Une course technologique permanente
Si l'hameçonnage reste la première menace cyber touchant le milieu scolaire selon Stéphane Guérault, chargé de mission cybersécurité à la Direction générale de l'enseignement scolaire, les techniques des cybercriminels se perfectionnent constamment.
L'utilisation généralisée de l'intelligence artificielle leur permet désormais de créer des messages de plus en plus convaincants, tant sur le plan grammatical qu'orthographique. Les enquêtes sur les précédentes vagues d'actes malveillants ont révélé que de nombreuses usurpations de comptes étaient liées à des logiciels "stealer" implantés dans des applications piratées, capables de dérober les mots de passe des utilisateurs.
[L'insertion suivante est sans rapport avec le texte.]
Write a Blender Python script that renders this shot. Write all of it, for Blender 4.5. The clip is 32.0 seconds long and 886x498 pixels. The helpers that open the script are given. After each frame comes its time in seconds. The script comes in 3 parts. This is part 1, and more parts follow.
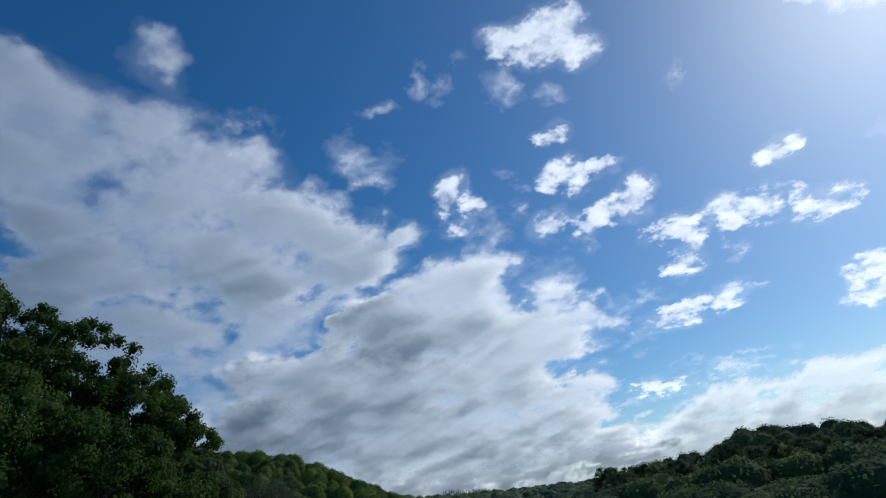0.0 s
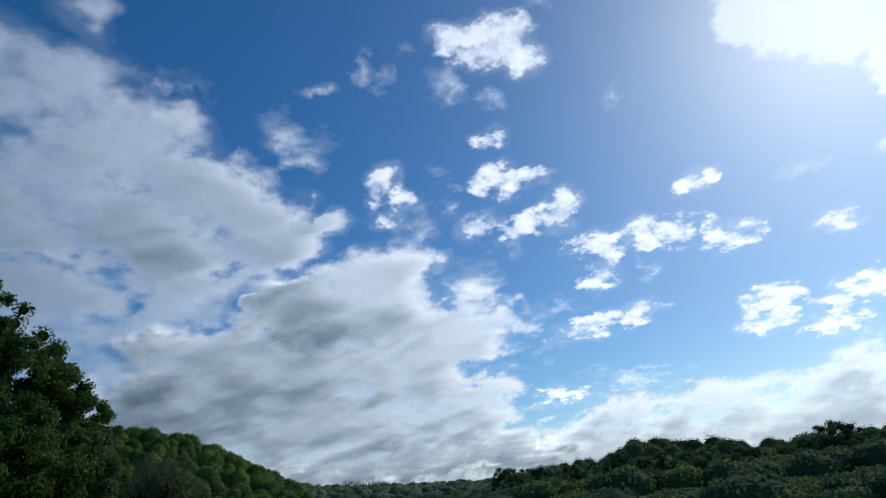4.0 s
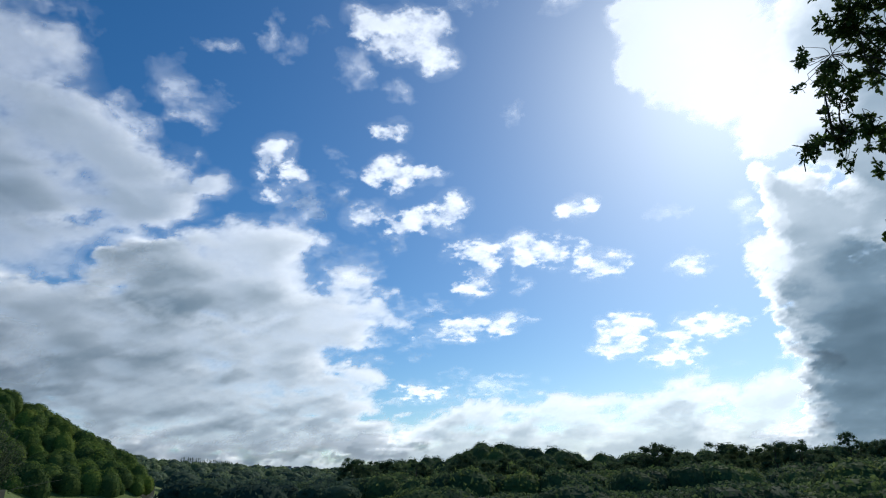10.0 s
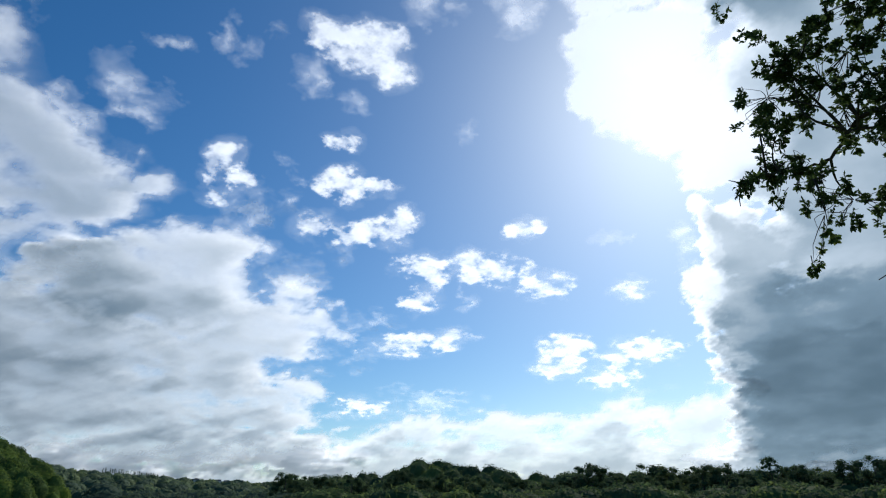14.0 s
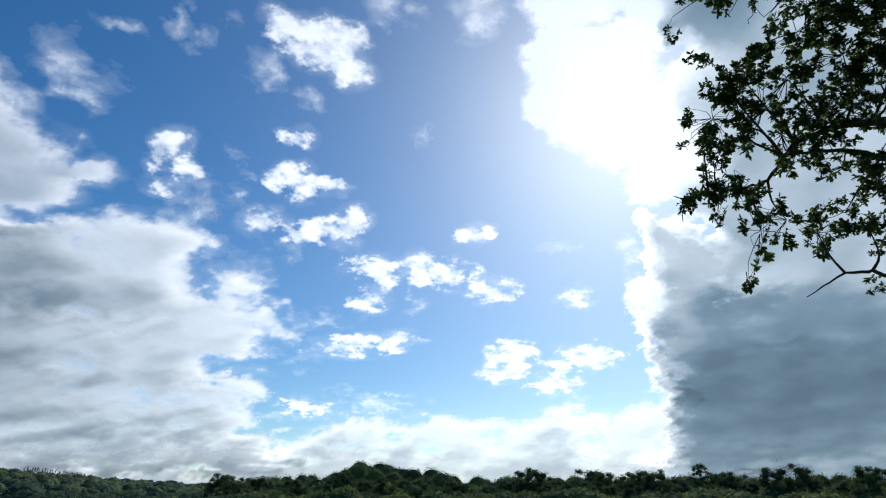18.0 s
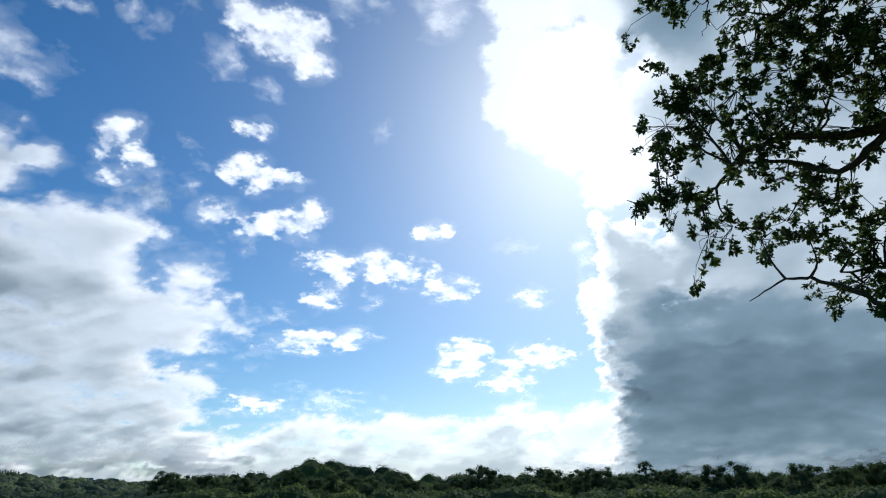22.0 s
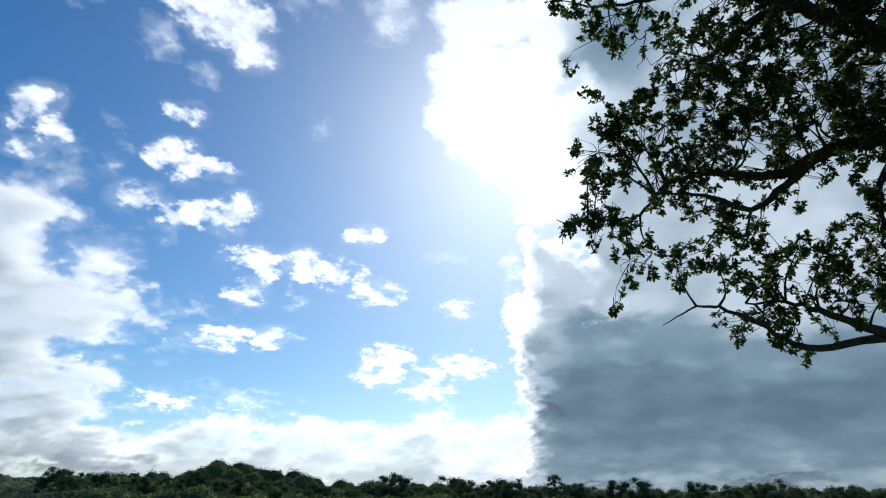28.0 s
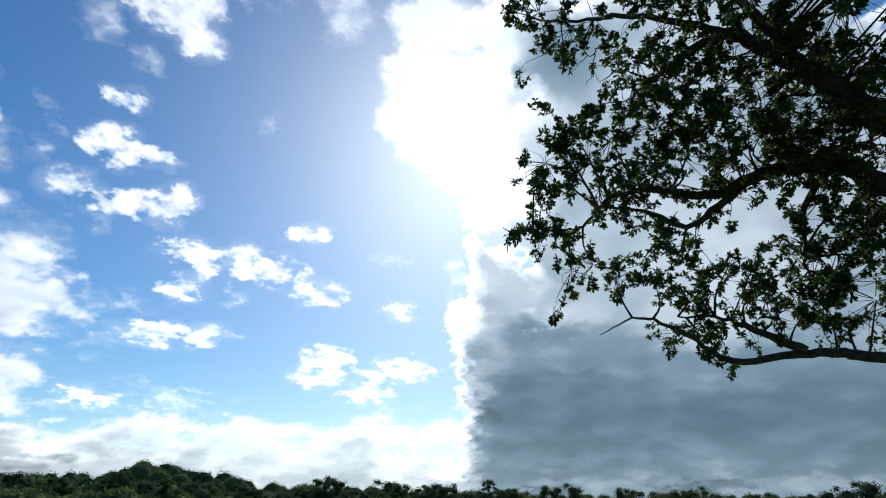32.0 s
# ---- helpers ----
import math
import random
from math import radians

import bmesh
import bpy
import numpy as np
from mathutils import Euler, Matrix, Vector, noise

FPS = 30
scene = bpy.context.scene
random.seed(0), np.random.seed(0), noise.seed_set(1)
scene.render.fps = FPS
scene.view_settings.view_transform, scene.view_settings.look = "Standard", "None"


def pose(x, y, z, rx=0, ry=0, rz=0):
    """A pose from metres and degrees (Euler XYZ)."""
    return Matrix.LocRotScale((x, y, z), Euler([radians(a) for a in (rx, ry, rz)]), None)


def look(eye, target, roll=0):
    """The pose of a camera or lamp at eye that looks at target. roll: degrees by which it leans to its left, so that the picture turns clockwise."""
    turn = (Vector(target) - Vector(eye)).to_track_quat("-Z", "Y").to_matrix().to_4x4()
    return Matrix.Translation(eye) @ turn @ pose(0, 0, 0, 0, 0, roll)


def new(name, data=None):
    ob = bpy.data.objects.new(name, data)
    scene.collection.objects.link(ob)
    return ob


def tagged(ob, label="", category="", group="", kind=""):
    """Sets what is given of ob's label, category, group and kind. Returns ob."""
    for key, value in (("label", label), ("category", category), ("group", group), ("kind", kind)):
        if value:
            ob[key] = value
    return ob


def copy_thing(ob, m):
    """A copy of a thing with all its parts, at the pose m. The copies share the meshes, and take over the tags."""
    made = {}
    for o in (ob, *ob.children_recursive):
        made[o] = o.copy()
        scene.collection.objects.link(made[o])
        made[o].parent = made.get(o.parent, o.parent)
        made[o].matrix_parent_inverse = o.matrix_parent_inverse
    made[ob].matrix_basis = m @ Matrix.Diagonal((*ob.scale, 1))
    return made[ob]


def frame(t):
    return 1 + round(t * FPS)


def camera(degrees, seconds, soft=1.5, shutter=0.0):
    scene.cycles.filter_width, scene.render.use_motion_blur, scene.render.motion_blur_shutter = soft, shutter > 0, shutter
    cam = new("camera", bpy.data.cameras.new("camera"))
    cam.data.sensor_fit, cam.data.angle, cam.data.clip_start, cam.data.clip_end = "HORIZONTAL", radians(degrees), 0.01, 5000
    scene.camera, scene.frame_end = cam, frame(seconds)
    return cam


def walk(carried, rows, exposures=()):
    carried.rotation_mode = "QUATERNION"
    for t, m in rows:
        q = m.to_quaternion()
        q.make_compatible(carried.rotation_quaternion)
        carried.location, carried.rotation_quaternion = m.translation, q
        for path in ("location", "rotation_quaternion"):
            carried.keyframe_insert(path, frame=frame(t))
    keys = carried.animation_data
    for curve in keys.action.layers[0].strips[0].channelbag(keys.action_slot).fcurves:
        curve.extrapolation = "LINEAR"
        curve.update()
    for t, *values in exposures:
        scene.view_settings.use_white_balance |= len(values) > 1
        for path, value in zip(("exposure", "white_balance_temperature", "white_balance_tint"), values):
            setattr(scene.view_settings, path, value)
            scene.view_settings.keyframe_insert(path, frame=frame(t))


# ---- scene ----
SUN_AZ, SUN_EL = 26.0, 35.0
LENS = 72.5


def ray_dir(az, el):
    """Unit vector for a bearing (clockwise from +y) and an elevation, in degrees."""
    a, e = radians(az), radians(el)
    return Vector((math.sin(a) * math.cos(e), math.cos(a) * math.cos(e), math.sin(e)))


EYE = Vector((0.0, 0.0, 1.6))
cam = camera(LENS, 32.0, 1.1)
# seconds and the turn of the camera, which stands on one spot
TURNS = (
    (0, 114.44, 8.49, 26.71),
    (0.5, 114.34, 7.52, 26.24),
    (1, 114.23, 6.53, 25.64),
    (1.5, 114.11, 5.86, 24.84),
    (2, 113.87, 5.54, 23.63),
    (2.5, 113.57, 5.39, 22.27),
    (4.5, 112.51, 5.47, 15.86),
    (5, 112.22, 5.12, 13.83),
    (5.5, 111.95, 4.70, 12.13),
    (6, 111.75, 4.25, 11.00),
    (6.5, 111.62, 3.81, 10.29),
    (7, 111.52, 3.47, 9.70),
    (7.5, 111.42, 3.18, 8.93),
    (8, 111.34, 2.75, 7.94),
    (8.5, 111.32, 2.25, 6.85),
    (9, 111.36, 1.89, 5.80),
    (9.5, 111.35, 1.61, 4.86),
    (10, 111.30, 1.20, 4.09),
    (10.5, 111.26, 0.86, 3.40),
    (11, 111.23, 0.52, 2.75),
    (11.5, 111.24, 0.22, 2.04),
    (12, 111.36, 0.06, 1.30),
    (12.5, 111.64, -0.01, 0.58),
    (13, 112.00, 0.04, -0.04),
    (13.5, 112.33, 0.20, -0.76),
    (14, 112.64, 0.35, -1.57),
    (14.5, 112.87, 0.46, -2.43),
    (16.5, 112.98, -0.05, -5.55),
    (17, 112.93, -0.14, -6.03),
    (17.5, 112.91, -0.13, -6.41),
    (18, 112.89, -0.06, -6.79),
    (18.5, 112.86, 0.11, -7.31),
    (19, 112.82, 0.22, -7.84),
    (19.5, 112.80, 0.26, -8.38),
    (20, 112.79, 0.21, -8.95),
    (20.5, 112.76, 0.19, -9.53),
    (21, 112.73, 0.14, -10.01),
    (21.5, 112.72, 0.10, -10.46),
    (22, 112.67, 0.18, -11.08),
    (22.5, 112.58, 0.26, -11.79),
    (23, 112.51, 0.23, -12.46),
    (23.5, 112.47, 0.03, -12.96),
    (24, 112.52, -0.13, -13.32),
    (24.5, 112.61, -0.20, -13.62),
    (25, 112.73, -0.14, -14.02),
    (25.5, 112.95, -0.02, -14.63),
    (27.5, 113.13, -1.14, -18.17),
    (28, 113.40, -1.33, -18.84),
    (28.5, 113.67, -1.47, -19.54),
    (29, 113.95, -1.56, -20.35),
    (29.5, 114.16, -1.63, -21.34),
    (30, 114.24, -1.56, -22.36),
    (30.5, 114.23, -1.36, -23.15),
    (31, 114.10, -1.26, -23.66),
    (31.5, 113.95, -1.40, -24.14),
    (32, 113.90, -1.61, -24.58),
)
EXPOSURES = ((0.0, -0.5, 6250, 10), (6.0, -0.35, 6350, 10), (13.0, -0.27, 6450, 10), (22.0, -0.16, 6600, 10), (32.0, -0.12, 6650, 10))
walk(cam, [(t, pose(EYE.x, EYE.y, EYE.z, rx, ry, rz)) for t, rx, ry, rz in TURNS], EXPOSURES)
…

Ces identifiants volés se retrouvent ensuite sur des bases de données accessibles pour quelques euros seulement.
Une approche proactive et nécessaire
L'opération Cactus constitue une réponse innovante dans la protection des jeunes internautes. En les confrontant à une situation réelle mais contrôlée, l'Éducation nationale parvient à transformer une expérience potentiellement négative en leçon concrète.
Ces efforts de sensibilisation devraient contribuer à renforcer la résilience numérique des élèves et, par extension, celle de tout leur environnement. Dans un monde où la cybersécurité devient un enjeu majeur, apprendre à reconnaître les pièges numériques apparaît désormais aussi essentiel que l'apprentissage des fondamentaux académiques.